How it works in broad strokes

  1. A new client that has no IP address broadcasts a DHCP Discover message on the local network.
  2. One or more servers respond with a DHCP Offer containing a proposed address and configuration options.
  3. The client broadcasts a DHCP Request selecting one offer and requesting that address.
  4. The server replies with a DHCP Acknowledge, and the client configures its interface and starts the lease timer.
  5. Before the lease expires, the client attempts renewal, usually with unicast messages to the original server.
  6. If the client moves to a new network or cannot renew, it repeats discovery and may receive a different address.
  7. If the server is on a different subnet, a relay agent forwards the broadcast messages to the server and relays replies back.

Concrete example

You join a cafe WiFi. Your laptop broadcasts Discover, receives an Offer with an address and DNS, requests it, then gets an Ack. Seconds later you can browse the web, even though you never touched an IP setting.

Why it matters

Manual addressing is slow and error prone. DHCP ensures devices come online quickly, reduces conflicts, and centralizes control over settings like gateways, DNS, and domain search paths.

Security angle

  • Rogue DHCP is a classic attack. Features like DHCP snooping can block server replies on untrusted ports.
  • DHCP options can redirect traffic by changing default gateways or DNS servers, so treat DHCP as security sensitive.
  • Logs from the DHCP server are often the best source for answering who had which IP at a given time.

Common pitfalls

  • Assuming DHCP problems are always the server. Switch port security, VLAN issues, and relays are common causes.
  • Overlapping scopes or misconfigured pools can create address conflicts.
  • Ignoring lease times. Short leases can cause unnecessary churn; long leases slow down cleanup.
  • Forgetting that DHCP is usually unauthenticated. A rogue server can hand out bad gateways and DNS.
  • Troubleshooting without checking which VLAN the client is actually in.

DEEP DIVE

Bootstrapping: getting configuration from nothing

A new device often starts with only a MAC address and no IP. DHCP exists to solve that chicken and egg problem. The client broadcasts a DHCPDISCOVER because it does not yet know which server to talk to. Servers on the local network respond with DHCPOFFER messages proposing an address lease and options such as subnet mask, default gateway, and DNS servers.

The client chooses one offer and broadcasts a DHCPREQUEST to say which offer it is accepting. The chosen server replies with DHCPACK, and only then does the client configure the interface with the leased IP and options. This four message exchange is often summarized as Discover, Offer, Request, Acknowledge.

In a capture, the broadcast nature explains the first steps. Early messages must reach every potential server, and early replies must reach a client that still cannot reliably receive unicast traffic. Once configured, later renewals often switch to unicast because both sides now know each other's addresses.

Leases: the network grants, you borrow

DHCP gives an address for a time period called a lease. The lease concept lets networks reuse addresses efficiently and recover from devices that disappear without saying goodbye. The client stores the lease metadata and starts renewal before the lease expires.

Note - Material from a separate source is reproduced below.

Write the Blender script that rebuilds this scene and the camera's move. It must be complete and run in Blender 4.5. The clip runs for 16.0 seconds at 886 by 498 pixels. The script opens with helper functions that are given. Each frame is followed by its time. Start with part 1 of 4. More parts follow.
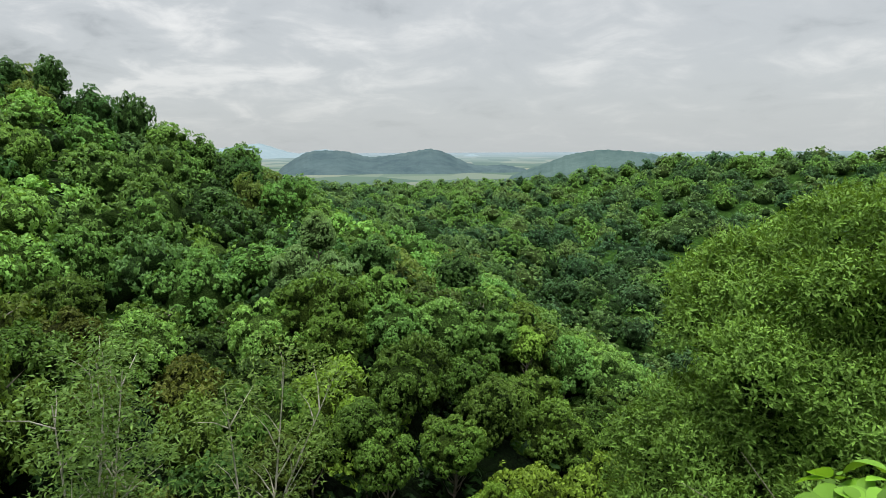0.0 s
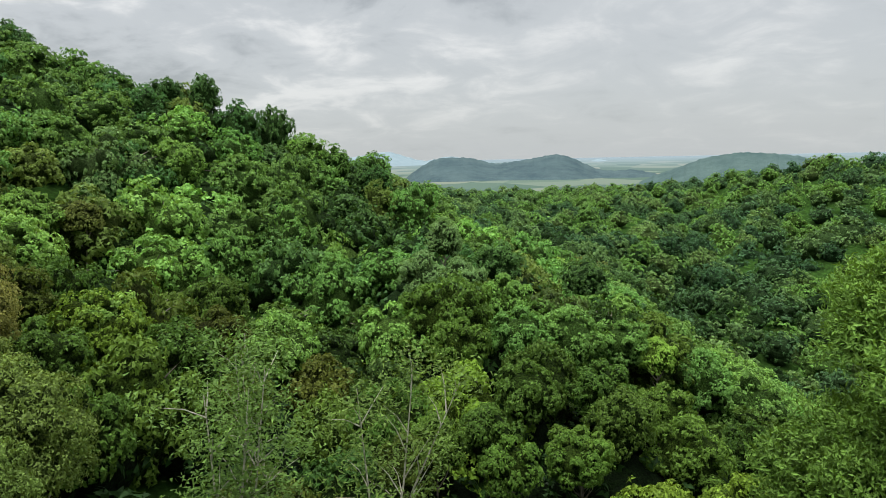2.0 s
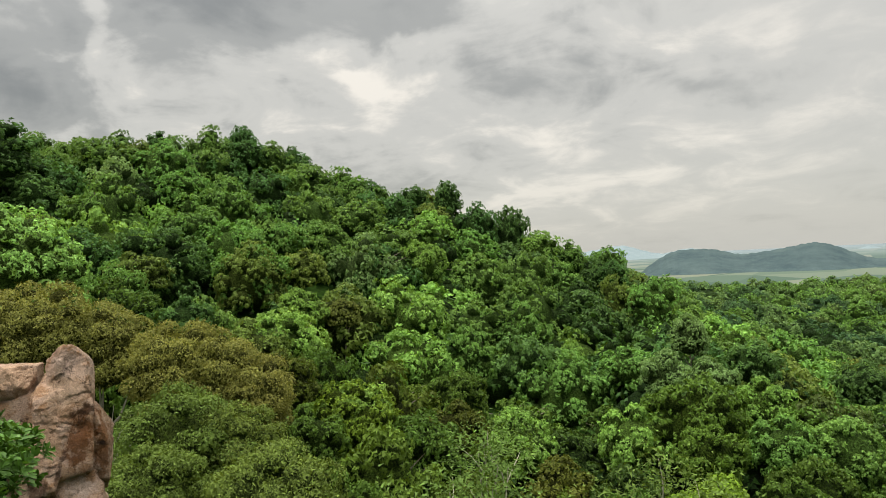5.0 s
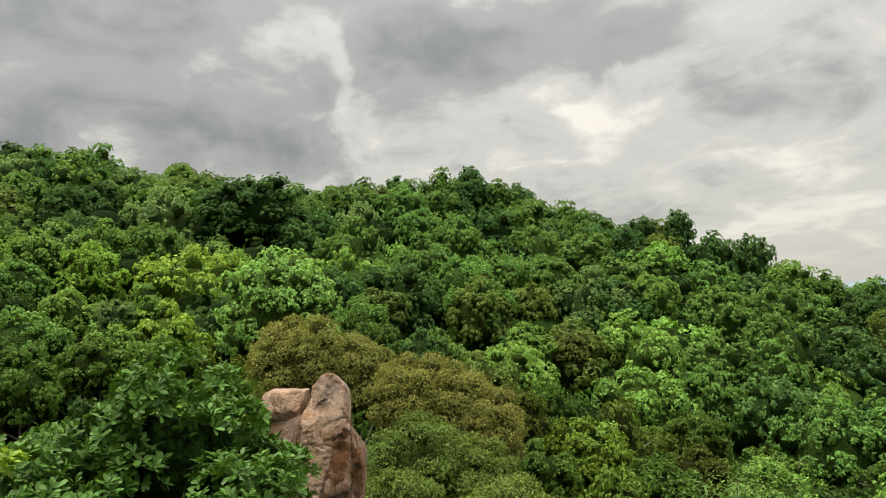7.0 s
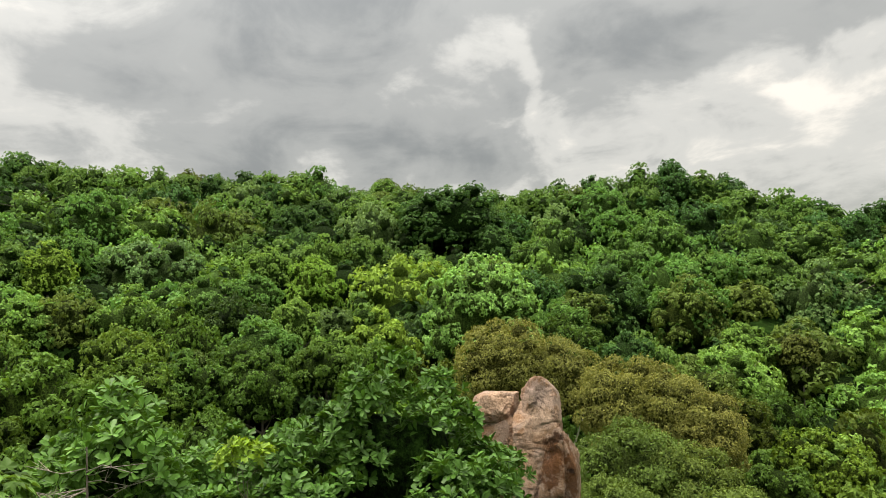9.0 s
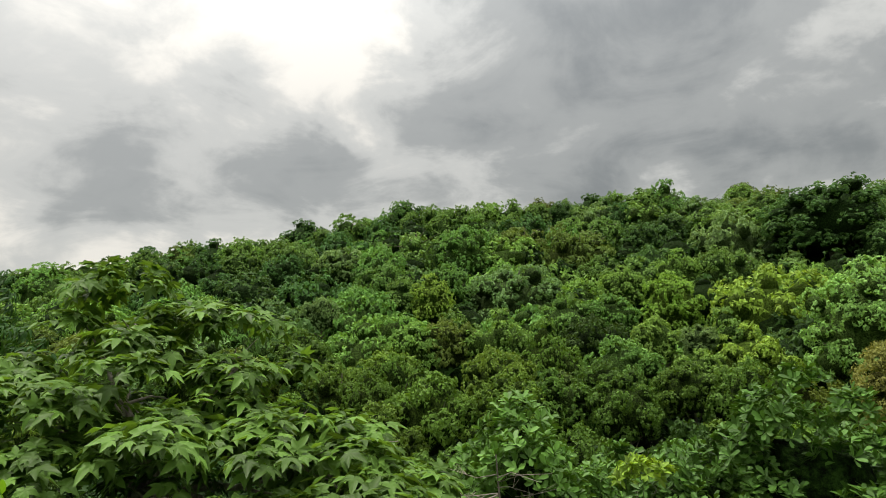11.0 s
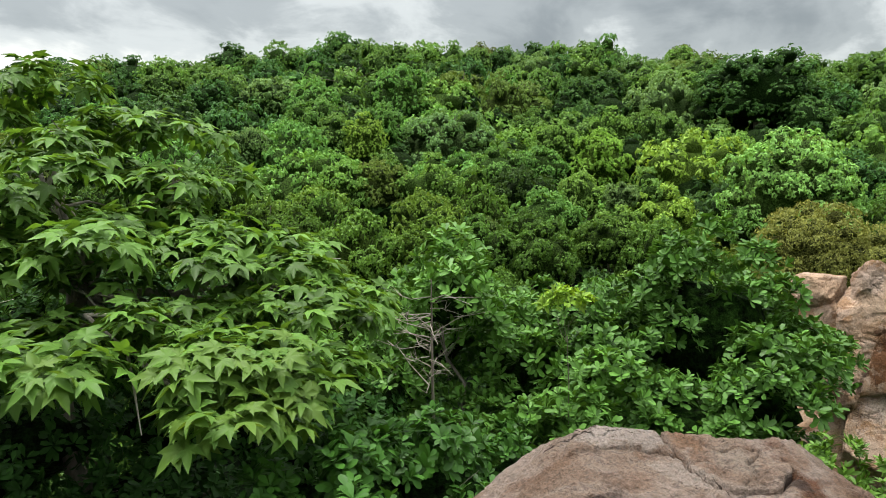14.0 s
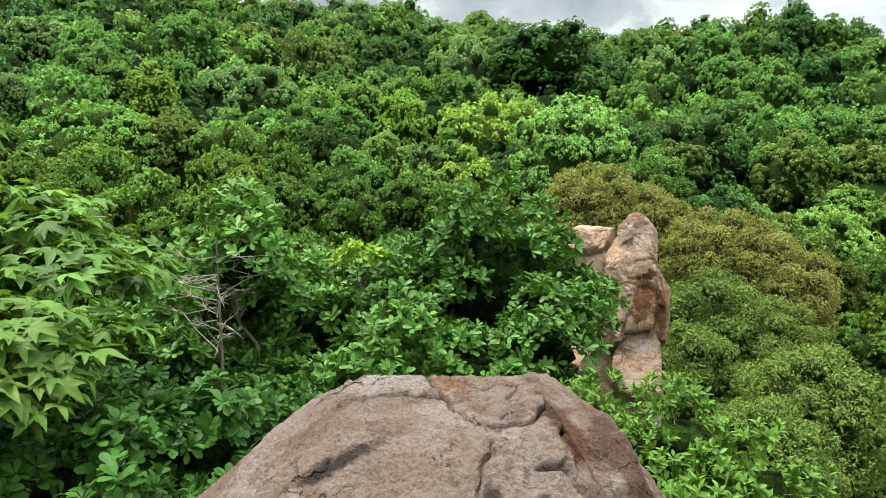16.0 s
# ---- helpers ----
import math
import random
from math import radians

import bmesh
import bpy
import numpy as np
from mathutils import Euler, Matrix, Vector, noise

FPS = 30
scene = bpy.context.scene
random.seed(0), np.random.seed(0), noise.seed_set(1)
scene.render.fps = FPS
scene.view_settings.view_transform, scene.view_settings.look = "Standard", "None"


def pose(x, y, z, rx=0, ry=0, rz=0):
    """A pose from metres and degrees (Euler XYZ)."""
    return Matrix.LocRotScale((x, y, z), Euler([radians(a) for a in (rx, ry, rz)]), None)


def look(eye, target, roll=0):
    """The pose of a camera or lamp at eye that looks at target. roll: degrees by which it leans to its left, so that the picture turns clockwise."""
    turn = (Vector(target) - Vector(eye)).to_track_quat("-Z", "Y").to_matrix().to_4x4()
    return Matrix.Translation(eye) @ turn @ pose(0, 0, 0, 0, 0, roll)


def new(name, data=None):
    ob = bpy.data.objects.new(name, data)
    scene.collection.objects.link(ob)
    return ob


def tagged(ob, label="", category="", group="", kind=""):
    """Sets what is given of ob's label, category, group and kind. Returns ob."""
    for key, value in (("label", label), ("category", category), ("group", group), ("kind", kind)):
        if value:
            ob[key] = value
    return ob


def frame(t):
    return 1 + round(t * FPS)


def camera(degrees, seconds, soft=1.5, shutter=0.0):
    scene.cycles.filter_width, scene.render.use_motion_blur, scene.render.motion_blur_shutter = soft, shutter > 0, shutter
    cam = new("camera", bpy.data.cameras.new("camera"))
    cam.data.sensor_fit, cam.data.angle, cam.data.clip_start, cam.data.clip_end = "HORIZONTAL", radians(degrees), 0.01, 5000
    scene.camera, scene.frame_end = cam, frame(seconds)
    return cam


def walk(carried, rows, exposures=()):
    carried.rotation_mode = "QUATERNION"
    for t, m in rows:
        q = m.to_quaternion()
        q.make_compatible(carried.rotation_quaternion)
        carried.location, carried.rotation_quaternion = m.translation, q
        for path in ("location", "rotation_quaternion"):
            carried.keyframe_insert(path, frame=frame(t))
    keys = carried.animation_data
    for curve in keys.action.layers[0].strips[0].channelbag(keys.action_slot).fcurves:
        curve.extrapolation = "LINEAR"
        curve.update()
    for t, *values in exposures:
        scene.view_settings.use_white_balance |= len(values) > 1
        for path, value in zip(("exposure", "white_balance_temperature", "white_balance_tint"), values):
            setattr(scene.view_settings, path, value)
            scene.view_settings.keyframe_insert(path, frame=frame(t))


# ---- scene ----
cam = camera(66.19, 16.0, soft=0.55)
PATH = [
    (0.0, pose(-0.000, -0.000, 0.000, 81.89, 0.28, 0.00)),
    (0.5, pose(-0.041, -0.012, -0.008, 82.12, -0.04, 3.02)),
    (1.0, pose(-0.074, -0.012, -0.018, 80.68, -1.21, 4.90)),
    (1.5, pose(-0.101, 0.006, -0.021, 80.41, -0.73, 6.29)),
    (2.0, pose(-0.106, 0.027, -0.014, 82.54, 1.13, 10.44)),
    (2.5, pose(-0.107, 0.035, 0.001, 84.39, 1.72, 13.88)),
    (3.0, pose(-0.116, 0.028, 0.020, 85.36, 1.31, 17.00)),
    (3.2, pose(-0.129, 0.023, 0.028, 85.68, 1.19, 17.42)),
    (5.3, pose(-0.400, -0.043, 0.098, 92.14, 3.33, 32.79)),
    (5.5, pose(-0.422, -0.046, 0.100, 92.49, 3.85, 34.85)),
    (6.0, pose(-0.466, -0.031, 0.107, 93.60, 3.92, 40.05)),
    (6.5, pose(-0.516, -0.048, 0.117, 94.41, 3.33, 45.83)),
    (7.0, pose(-0.555, -0.068, 0.124, 94.93, 2.74, 48.55)),
    (7.5, pose(-0.578, -0.079, 0.123, 94.92, 2.64, 50.53)),
    (8.0, pose(-0.603, -0.090, 0.116, 95.29, 3.01, 53.70)),
    (8.5, pose(-0.640, -0.101, 0.113, 95.97, 3.71, 59.66)),
    (9.0, pose(-0.698, -0.098, 0.112, 96.17, 3.73, 65.18)),
    (9.5, pose(-0.778, -0.110, 0.109, 97.29, 3.41, 70.80)),
    (10.0, pose(-0.867, -0.161, 0.113, 97.62, 3.90, 79.95)),
    (10.2, pose(-0.882, -0.191, 0.110, 98.43, 4.21, 83.98)),
    (12.3, pose(-0.729, -0.582, 0.020, 97.52, 2.51, 100.85)),
    (12.5, pose(-0.723, -0.591, 0.008, 95.39, 1.81, 100.10)),
    (13.0, pose(-0.730, -0.554, -0.023, 90.42, 1.71, 96.57)),
    (13.5, pose(-0.752, -0.519, -0.048, 87.98, 0.60, 90.99)),
    (14.0, pose(-0.769, -0.498, -0.056, 86.56, 0.44, 88.28)),
    (14.5, pose(-0.782, -0.461, -0.068, 85.23, 0.48, 84.10)),
    (15.0, pose(-0.809, -0.416, -0.078, 84.67, 0.28, 78.85)),
    (15.5, pose(-0.829, -0.376, -0.096, 83.70, 0.44, 75.76)),
    (16.0, pose(-0.842, -0.332, -0.111, 83.16, 0.18, 72.20)),
]
walk(cam, PATH, exposures=((0.0, -0.05, 6200, 10), (3.0, -0.05, 6200, 10), (5.5, -0.05, 7000, 10), (9.0, 0.16, 7000, 10), (10.2, -0.12, 6800, 9), (12.5, -0.15, 6800, 9), (13.0, -0.1, 6600, 8),
                           (13.5, 0.12, 6450, 7), (14.5, 0.45, 6300, 6), (16.0, 0.65, 6250, 5)))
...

Renewal usually begins with a unicast DHCPREQUEST to the original server at a timer often called T1. If that fails, the client enters a rebinding phase at T2, where it broadcasts to any DHCP server that can extend the lease. If renewal succeeds, the server sends DHCPACK and the lease timers reset.

If renewal never succeeds and the lease expires, the client should stop using the address and start over. That is why misconfigured DHCP can cause periodic outages that look like random drops: the device works until renewal, then loses its lease and has to renegotiate.

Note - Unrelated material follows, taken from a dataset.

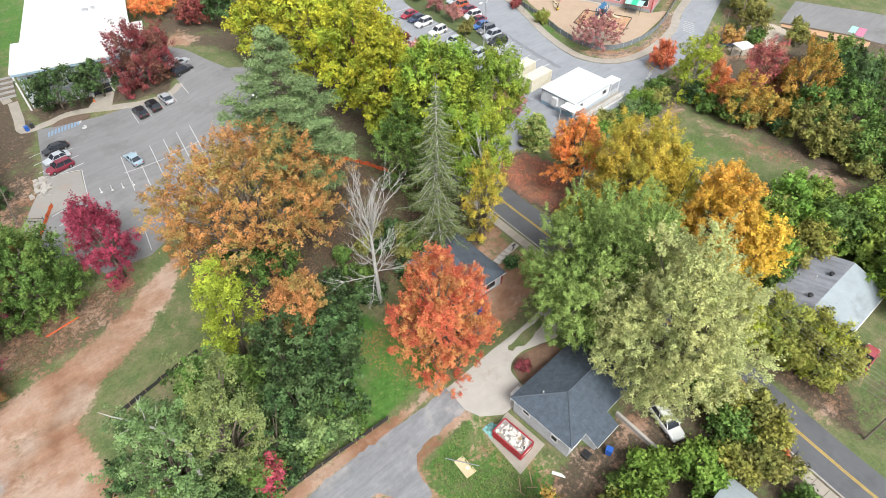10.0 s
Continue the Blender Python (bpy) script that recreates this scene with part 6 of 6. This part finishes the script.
part("sheet", Build().box((0, 0, 0.1), (1.5, 2.5, 0.03)), PLY, t)
part("hatch", Build().box((0.1, -0.3, 0.125), (0.35, 0.4, 0.02)), SIGNW, t)
t = thing("pipe", "grey pipe lying across the grass", "pipe", -14.6, 39.8, None, 24)
part("tube", Build().rod((0.5, -2.6, 0.08), (-0.6, 2.8, 0.2), 0.06), CHAIN, t)
for x, y, rz, w, l in ((-8.2, 31.5, 30, 0.4, 1.6), (-11.8, 34.2, -40, 0.12, 2.6), (-10.6, 33.6, -36, 0.12, 1.8), (-11.2, 32.6, 50, 0.1, 1.4), (-12.6, 33.2, 10, 0.1, 1.2), (-9.4, 33.2, 75, 0.2, 0.5)):
    t = thing("plank", "pale scrap plank on the ground", "plank", x, y, None, rz, "scrap planks")
    part("board", Build().box((0, 0, 0.06), (w, l, 0.05)), SIGNW if w > 0.3 else PALEWOOD, t)
t = thing("air_conditioner", "dark air conditioner unit on a pad", "air conditioner", -4.5, 30.7, -3.9, 0)
part("pad", Build().box((0, 0, -0.1), (1.4, 1.3, 0.35)), WALKC, t)
part("cabinet", Build().box((0, 0, 0.5), (0.95, 0.95, 0.85)), DARKMETAL, t)
g2 = Build()
for k in range(3):
    g2.rod((-0.42 + 0.0, -0.3 + 0.3 * k, 0.94), (0.42, -0.3 + 0.3 * k, 0.94), 0.015, None, 4)
g2.rod((0, 0, 0.92), (0, 0, 0.96), 0.38, 0.38, 16)
part("fan_grille", g2, BLACKP, t)
BLUEPL = plain("blue_bin_plastic", (0.02, 0.1, 0.42), 0.5, vary=0.1)
GREENPL = plain("green_bin_plastic", (0.04, 0.2, 0.14), 0.5, vary=0.1)


def bin_(x, y, rz, m, label):
    t = thing("wheelie_bin", label, "bin", x, y, None, rz)
    part("body", Build().box((0, 0, 0.5), (0.62, 0.7, 0.95), taper=1.08), m, t)
    part("lid", Build().box((0, 0, 1.02), (0.7, 0.8, 0.08)), m, t)
    for s in (-1, 1):
        part("wheel", Build().rod((s * 0.26, 0.34, 0.12), (s * 0.34, 0.34, 0.12), 0.12, None, 10), RUBBER, t)


bin_(-2.6, 29.1, 20, BLUEPL, "bright blue rubbish bin beside the house wall")
bin_(1.0, 53.9, 30, BLUEPL, "bright blue bin beside the low house")
bin_(2.0, 54.3, 30, GREENPL, "green bin beside the low house")
bin_(-34.0, 145.2, 10, BLUEPL, "blue bin beside the school walk")
bin_(-33.0, 145.6, 10, DARKMETAL, "black bin beside the school walk")
t = thing("skip", "blue steel skip beside the parking lot", "dumpster", 37.2, 70.6, None, 5)
part("body", Build().box((0, 0, 0.6), (1.8, 1.3, 1.1), taper=1.05), BLUEPL, t)
for s in (-0.6, 0.6):
    part("lid", Build().box((s * 0.75, 0, 1.18), (0.88, 1.35, 0.06)), BLUEPL, t)
t = thing("retaining_wall", "low pale concrete retaining wall", "wall", 1.4, 27.6, -2.2, -3)
part("wall", Build().box((0, 0, 0.1), (0.35, 7.4, 1.5)), CONC, t)
for k in range(3):
    part("step", Build().box((-0.8, -3.6 + k * 0.4, -0.3 + 0.18 * k), (1.0, 0.4, 0.5)), WALKC, t)
for x, y, z in ((12.6, 58.0, 0), (12.2, 14.8, 0)):
    t = thing("mailbox", "dark mailbox on a post beside the sidewalk", "mailbox", x - 1.0, y, None, 0, "mailboxes")
    part("post", Build().box((0, 0, 0.55), (0.1, 0.1, 1.1)), DARKMETAL, t)
    part("box", Build().box((0.1, 0, 1.2), (0.5, 0.22, 0.22)), DARKMETAL, t)
shrub("red_shrub", "small dark red shrub in the mulch bed", -1.6, 43.4, -1.2, 0.9, 0.9, "maroon", lobes=8, size=0.2)
shrub("red_shrub", "bright red shrub beside the mailbox", 9.9, 15.6, 0.9, 1.0, 1.0, "red", lobes=8, size=0.2)
tagged(drape("mulch_bed", curve_points([(-2.6, 44.0), (-1.4, 44.9), (0.4, 44.6), (3, 43.6), (3, 41.2), (-2.8, 41.2)], 4, True), asphalt("leaf_mulch", (0.14, 0.085, 0.055), 0.3, (0.2, 0.12, 0.08), 0.6, 0.8), 0.09), "brown mulch bed", "bed", kind="structure")


def low_house():
    t = thing("house", "small house with pale grey gable roof among trees", "house", -6.2, 7.5, -3.0, 0)
    part("wall", Build().prism([(0.4, 0.4), (9.6, 0.4), (9.6, 10.4), (0.4, 10.4)], -0.5, 2.7), SIDING, t)
    for pts in ([(0, 0, 2.7), (5, 0, 4.6), (5, 10.8, 4.6), (0, 10.8, 2.7)], [(5, 0, 4.6), (10, 0, 2.7), (10, 10.8, 2.7), (5, 10.8, 4.6)]):
        b = Build()
        slab_roof(b, pts)
        part("roof", b, ROOF_PALE, t, "pale grey shingles")
    for y in (0.42, 10.38):
        part("gable", Build().add([(0.4, y, 2.7), (9.6, y, 2.7), (5, y, 4.45), (0.4, y + 0.05, 2.7), (9.6, y + 0.05, 2.7), (5, y + 0.05, 4.45)], [(0, 1, 2), (5, 4, 3), (0, 3, 4, 1), (1, 4, 5, 2), (2, 5, 3, 0)]), SIDING, t)


low_house()

# ---- poles, lamps and wires ----
POLEW = plain("weathered_pole_wood", (0.15, 0.125, 0.105), 0.95, vary=0.3, scale=2)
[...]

Crossing subnets: relays and helpers

Broadcasts do not cross routers, but organizations still want centralized DHCP. The fix is a DHCP relay agent, sometimes called a helper. The relay listens for client broadcasts on a subnet, then forwards them as unicast to a DHCP server on another network, carrying information about the original subnet.

From the client perspective, nothing changes. It still broadcasts. From the server perspective, it sees requests coming from the relay and chooses an address pool based on the relay information. This is how DHCP works across VLANs in real enterprises.

If devices on one VLAN never get an address, a broken or missing relay is a prime suspect. Another common issue is the server having no scope for that subnet, so it receives the forwarded request but cannot offer a valid address.

Practical troubleshooting patterns

If you see duplicate IP conflicts, check for rogue DHCP servers or for a mixture of DHCP and static addressing in the same pool. A simple home router misconfigured as an extra DHCP server can create chaotic behavior that looks like random connectivity issues.

If a client gets an address but cannot reach anything, the options are often wrong rather than the address itself. A wrong default gateway or wrong DNS server can make the device look offline even though the lease succeeded.

If renewals fail only on some networks, look for firewall rules that block UDP ports 67 and 68, or for relays that are not configured on all relevant interfaces. DHCP is simple, but it is sensitive to small policy mistakes because the client depends on it at boot.